Required work.
Write out the listing below exactly, and omit any images you find in it.

§

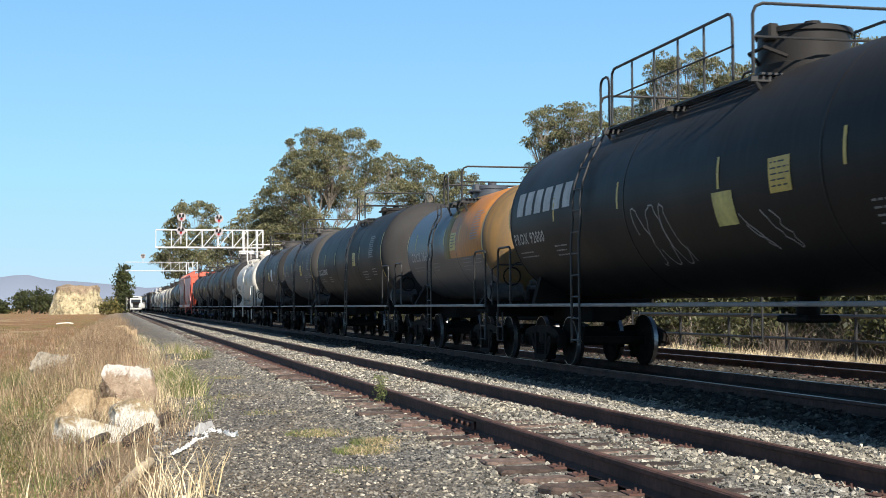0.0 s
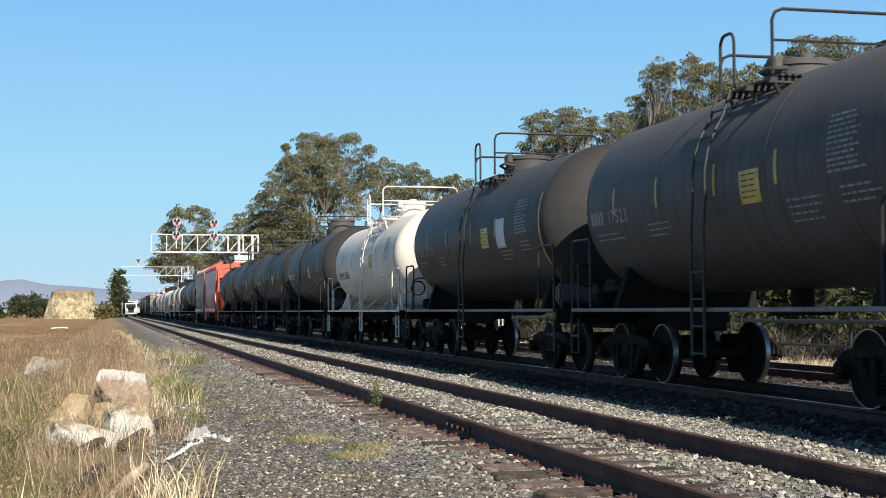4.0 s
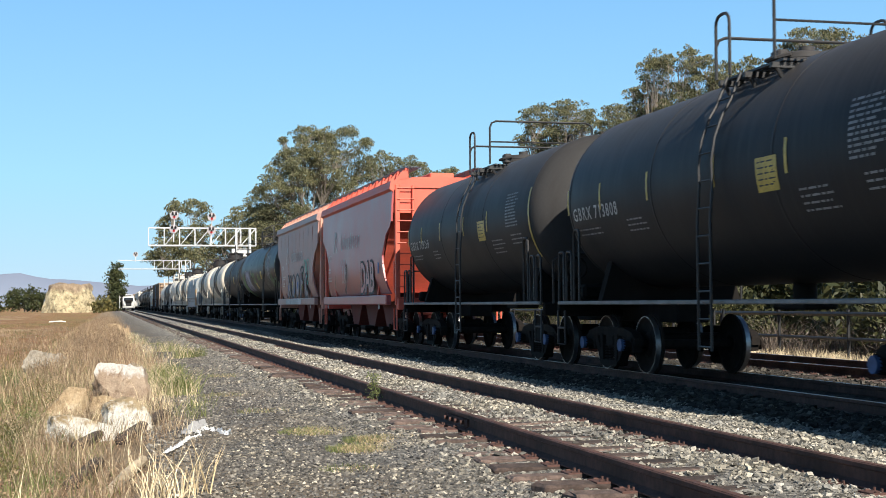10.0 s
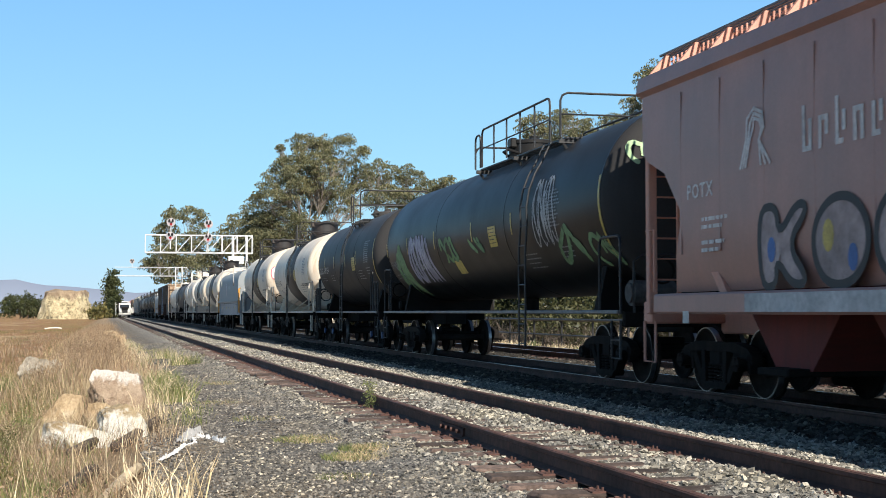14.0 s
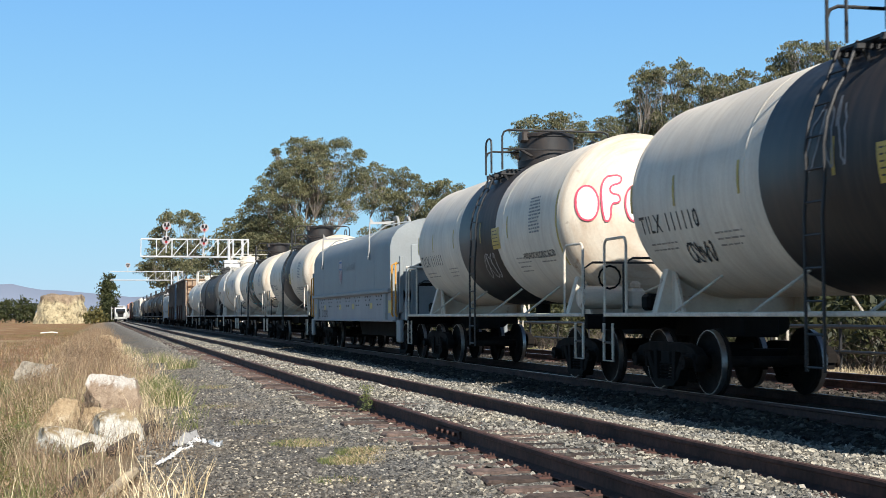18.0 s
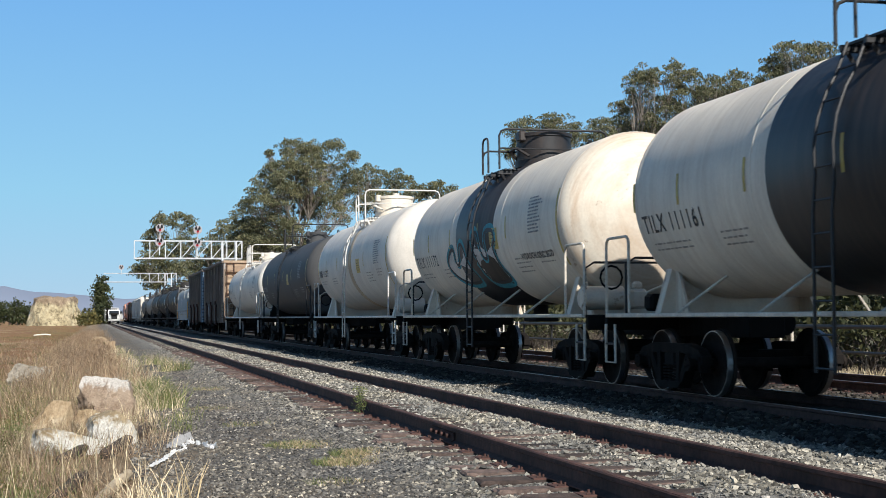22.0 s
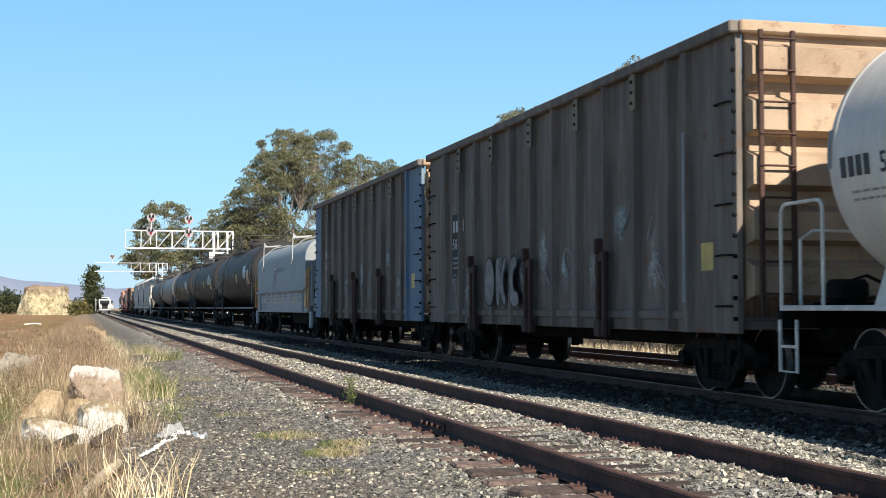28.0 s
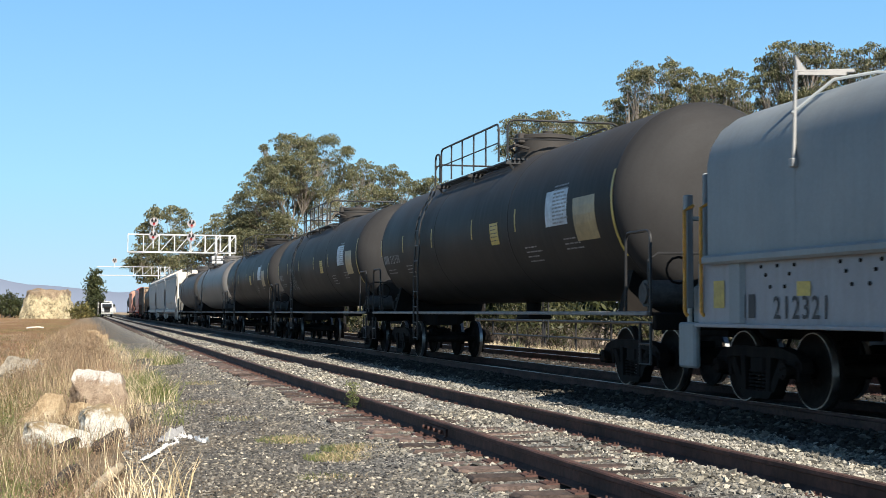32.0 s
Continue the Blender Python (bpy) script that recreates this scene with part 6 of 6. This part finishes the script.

§

Solved problem.
0.0 s
4.0 s
10.0 s
14.0 s
18.0 s
22.0 s
28.0 s
32.0 s
Continue the Blender Python (bpy) script that recreates this scene with part 6 of 6. This part finishes the script.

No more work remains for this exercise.